Mas a questão muda de ângulo quando o cancelado é um artista, escritor ou produtor do seu conteúdo preferido. O questionamento criado em razão das circunstâncias é: a arte também deve ser cancelada, se o artista for meu ídolo? Ao que parece, fica a critério das pessoas desenhar uma linha na areia e decidir o limite da penalidade. Alguns diriam que as consequências devem seguir conforme a gravidade dos atos cometidos. Isso é um precedente para a continuidade do consumo de conteúdos feitos por artistas que não cometeram uma gafe tão grave assim. Outros pensam que qualquer forma de arte originada nesse contexto também deve ser banida.
Hogwarts deixa a desejar
Entre diversos acontecimentos, controvérsias e opiniões, destaca-se o caso de J.K. Rowling, famosa escritora britânica. É difícil encontrar algum jovem ou adolescente que não tenha crescido com influências do universo mágico de Harry Potter. A história do bruxinho está presente em livros, filmes, teatros e até em um parque temático na Disney, nos Estados Unidos. Com milhares de fãs ao redor do mundo, Rowling era considerada uma “fada sensata”, termo utilizado na internet para aqueles que agradam o público com seu modo de pensar e agir.
No entanto, tudo mudou quando a autora foi acusada de transfobia (preconceito ou discriminação contra pessoas transgênero).

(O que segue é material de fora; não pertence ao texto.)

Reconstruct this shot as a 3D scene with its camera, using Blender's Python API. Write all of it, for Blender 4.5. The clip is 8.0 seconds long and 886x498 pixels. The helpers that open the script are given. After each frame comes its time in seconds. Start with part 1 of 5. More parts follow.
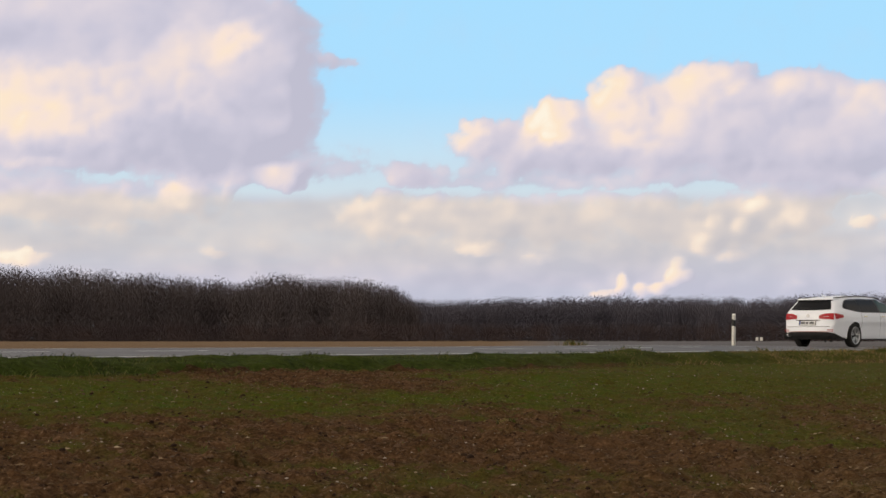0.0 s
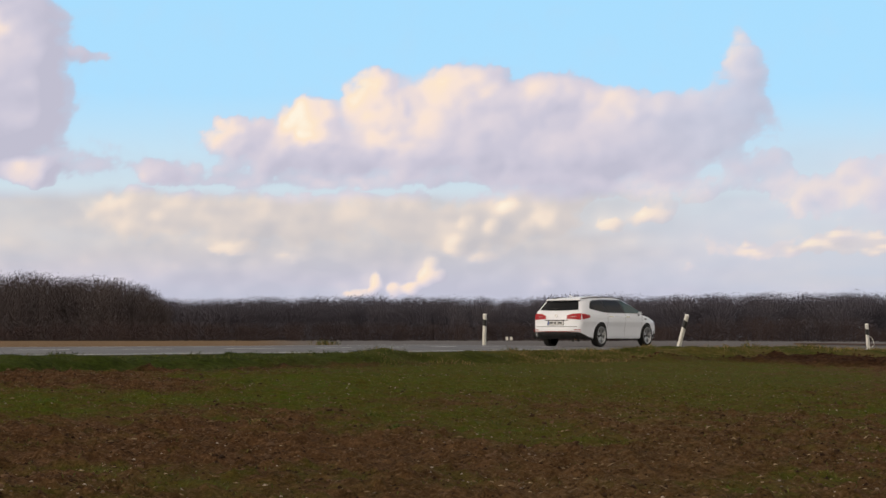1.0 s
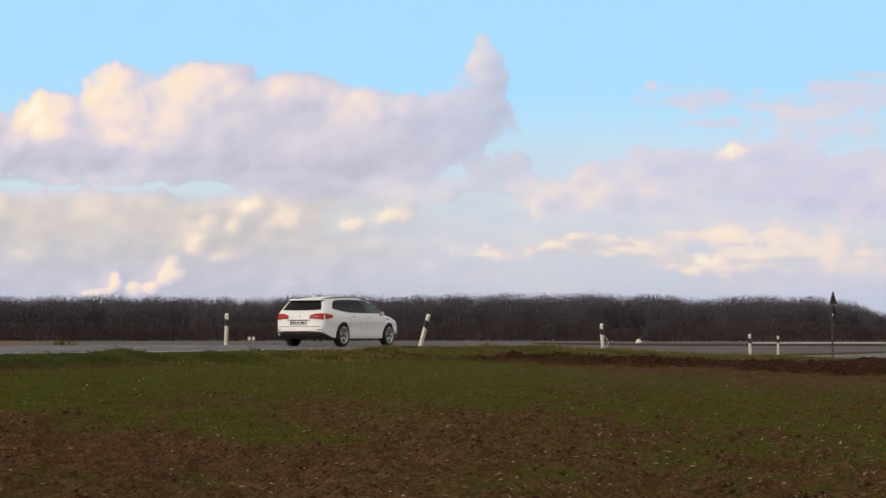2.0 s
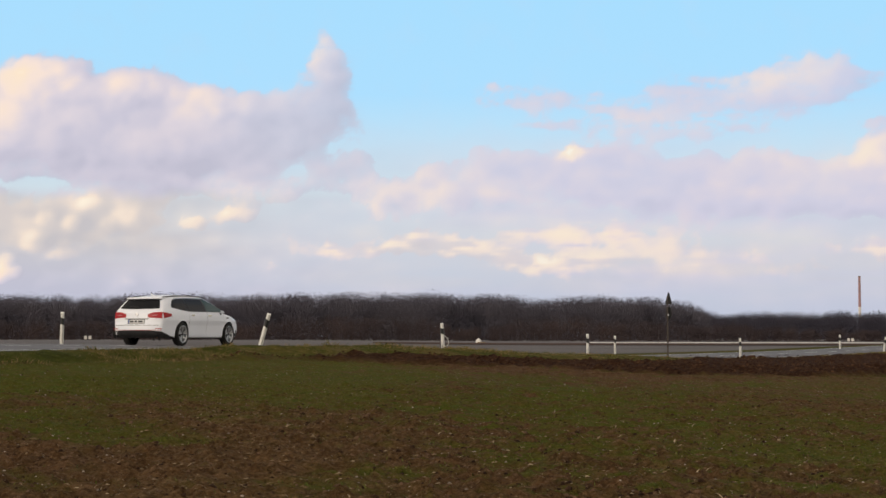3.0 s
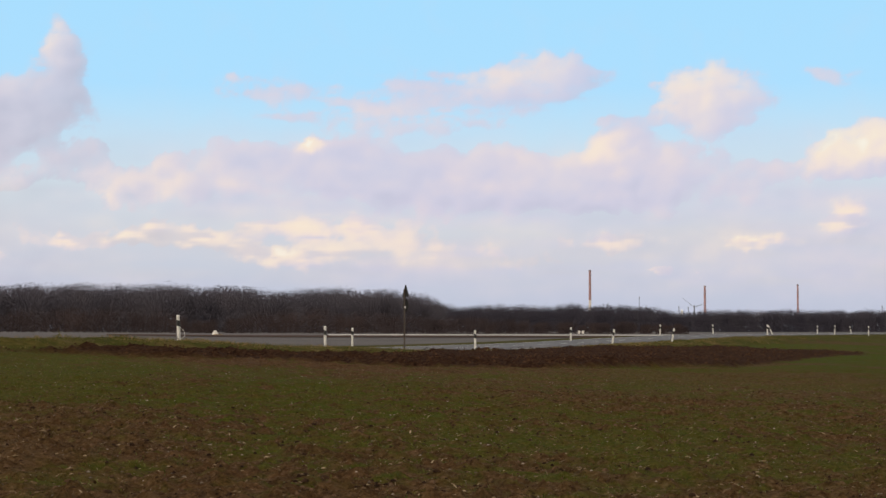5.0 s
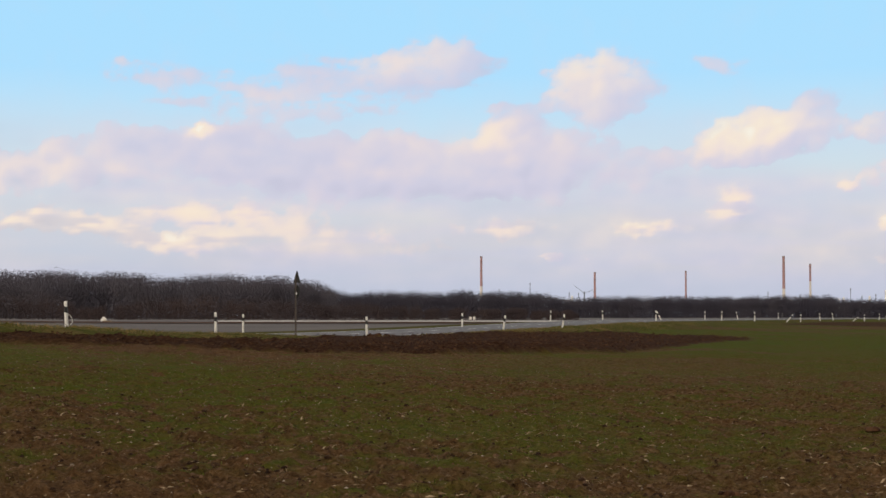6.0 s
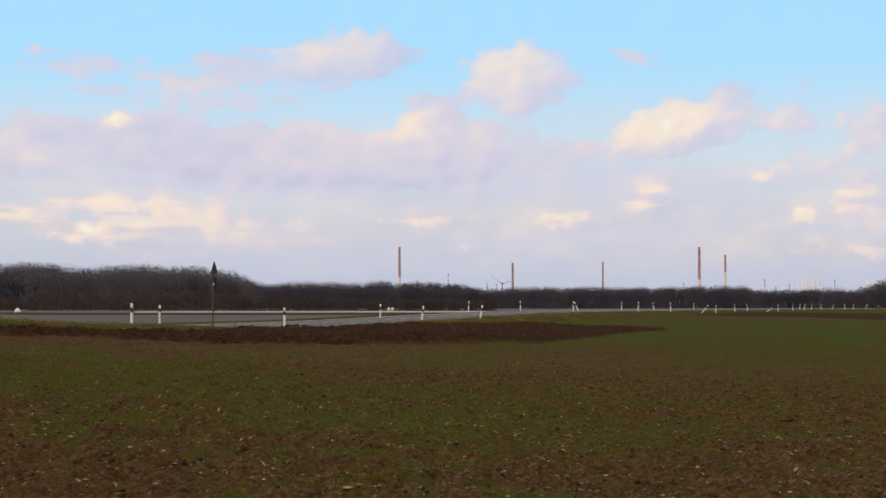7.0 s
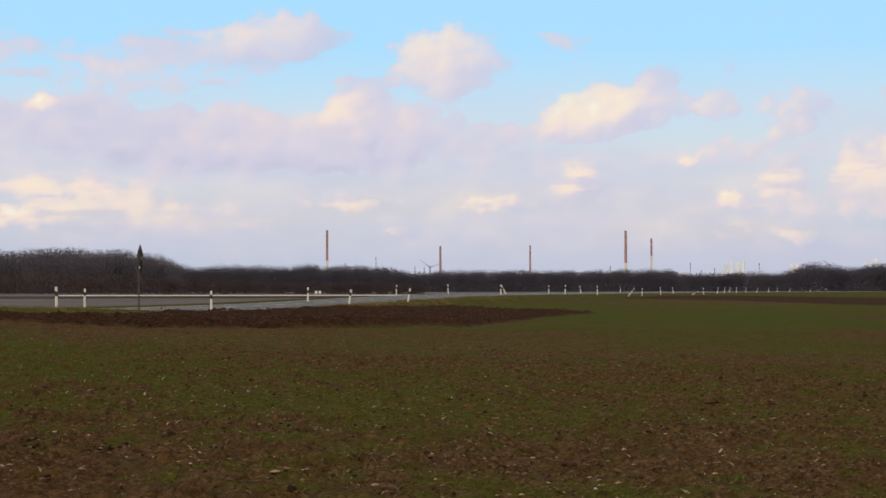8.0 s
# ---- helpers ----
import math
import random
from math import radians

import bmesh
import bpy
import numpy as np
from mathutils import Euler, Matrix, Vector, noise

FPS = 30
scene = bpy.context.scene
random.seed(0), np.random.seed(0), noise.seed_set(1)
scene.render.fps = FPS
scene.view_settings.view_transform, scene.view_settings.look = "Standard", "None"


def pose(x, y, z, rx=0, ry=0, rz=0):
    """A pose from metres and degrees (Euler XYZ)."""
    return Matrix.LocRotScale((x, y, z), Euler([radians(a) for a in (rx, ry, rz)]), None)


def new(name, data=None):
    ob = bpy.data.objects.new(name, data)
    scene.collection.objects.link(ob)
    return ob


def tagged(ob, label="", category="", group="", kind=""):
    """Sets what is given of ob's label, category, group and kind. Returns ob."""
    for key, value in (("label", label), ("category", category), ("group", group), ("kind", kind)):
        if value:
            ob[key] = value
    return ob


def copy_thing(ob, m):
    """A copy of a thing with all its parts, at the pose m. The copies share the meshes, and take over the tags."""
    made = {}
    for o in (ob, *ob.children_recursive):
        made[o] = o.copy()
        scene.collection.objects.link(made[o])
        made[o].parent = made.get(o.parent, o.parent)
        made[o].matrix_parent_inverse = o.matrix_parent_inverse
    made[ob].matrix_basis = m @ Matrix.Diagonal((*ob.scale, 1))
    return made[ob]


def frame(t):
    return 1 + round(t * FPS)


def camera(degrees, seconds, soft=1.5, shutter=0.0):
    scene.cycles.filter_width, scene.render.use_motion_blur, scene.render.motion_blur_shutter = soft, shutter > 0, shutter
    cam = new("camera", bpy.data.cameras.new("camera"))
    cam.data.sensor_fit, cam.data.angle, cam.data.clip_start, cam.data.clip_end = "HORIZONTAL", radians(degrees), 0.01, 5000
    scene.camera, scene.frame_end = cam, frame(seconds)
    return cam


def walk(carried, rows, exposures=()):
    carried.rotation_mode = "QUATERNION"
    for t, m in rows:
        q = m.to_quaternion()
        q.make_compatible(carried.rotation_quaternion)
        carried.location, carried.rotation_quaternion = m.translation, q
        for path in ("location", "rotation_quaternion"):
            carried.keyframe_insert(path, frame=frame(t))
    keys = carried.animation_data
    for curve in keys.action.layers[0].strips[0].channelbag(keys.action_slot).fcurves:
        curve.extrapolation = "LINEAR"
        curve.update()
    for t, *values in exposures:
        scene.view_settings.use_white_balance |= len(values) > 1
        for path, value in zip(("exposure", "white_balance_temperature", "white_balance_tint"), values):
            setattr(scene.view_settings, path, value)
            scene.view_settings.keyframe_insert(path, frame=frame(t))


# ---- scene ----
# ---------------------------------------------------------------- camera
# One standing place at the edge of the field; the camera only pans and tilts.
EYE = 1.30
cam = camera(30.0, 8.0, soft=1.5)
PAN = [
    (0.0, 0.000, 3.130, -0.011), (0.5, -3.982, 3.155, -0.028), (1.0, -8.523, 3.114, 0.006),
    (1.5, -12.892, 3.110, -0.046), (2.0, -17.416, 3.107, -0.060), (2.2, -18.62, 3.105, -0.041),
    (3.3, -24.37, 3.065, 0.060), (3.5, -25.275, 3.052, 0.085), (4.0, -27.563, 3.029, 0.100),
    (4.5, -29.679, 2.967, 0.082), (5.0, -31.980, 2.818, 0.069), (5.2, -32.850, 2.739, 0.065),
    (6.3, -36.640, 2.207, 0.000), (6.5, -37.213, 2.137, 0.000), (7.0, -38.568, 2.021, -0.023),
    (7.5, -39.802, 1.813, -0.020), (8.0, -41.072, 1.445, -0.056),
]
walk(cam, [(t, pose(0, 0, EYE, 90 + pitch, 0, yaw) @ pose(0, 0, 0, 0, 0, roll)) for t, yaw, pitch, roll in PAN])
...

Pode-se imaginar a reação de uma geração marcada por essa saga literária ao deparar-se com comentários preconceituosos, emitidos por ela em suas redes sociais. O feitiço virou contra o feiticeiro. Rowling sentiu na pele os efeitos que a internet, terra de ninguém, pode causar aos distraídos. Ao emitir suas opiniões polêmicas sobre o assunto, ela se colocou na mira de milhares de pessoas dispostas a garantir que a justiça fosse feita.
No meio do fogo cruzado, surge a grande dúvida: o que fazer com os livros tão amados e ao mesmo tempo escritos por Rowling? Dois lados de uma moeda, dois pensamentos distintos. A saga literária passa a ser a protagonista principal do enfrentamento e, ao redor do mundo, fãs precisam decidir que bandeira hastear.
Ler ou não ler, eis a questão
Mas o caso de Rowling não é o único. Ao longo dos anos, mais e mais artistas tiveram seus pecados expostos no confessionário público e digital, também chamado de internet. No final de 2020, o escritor e youtuber Fred Elboni foi acusado de agressão por sua ex-namorada. A acusação reverberou e gerou protestos on-line. A reclamação chegou com uma proposta de boicote ao próximo livro do autor, que ainda seria publicado. A editora foi pressionada, e o lançamento da obra adiado.
Além de os casos demonstrarem o poder dos internautas, também evidenciam uma sociedade constantemente preocupada com os erros e acertos alheios. Na era de Big Brother Brasil, onde todos são vigiados, é raro encontrar quem não expresse opiniões e críticas a respeito da vida do próximo. Mas também não se pode tirar o mérito de uma geração tão decidida a pensar por si própria. Essa geração também é incapaz de aceitar a violência e preconceito, muitas vezes ignorados por outras gerações quando emitidos por um nome amado e de grande peso.
A decisão descansa nas mãos da população, dos verdadeiros críticos de qualidade, que consomem diariamente os frutos da indústria artística. Ler ou não ler, ouvir ou não ouvir, assistir ou não assistir? A partir disso, dois caminhos se bifurcam. Duas estradas por onde se pode andar. Em uma, a arte produzida pelos cancelados é jogada fora sem dó e nem piedade. Em outra, a arte ainda é consumida, mas com um profundo senso de certo e errado, sem isenção de críticas feitas por seres pensantes. Mas, seja qual for a opção escolhida, não se pode nunca esquecer qual deveria ser o objetivo principal de todo cancelamento: o fim de atos de injustiça e preconceito.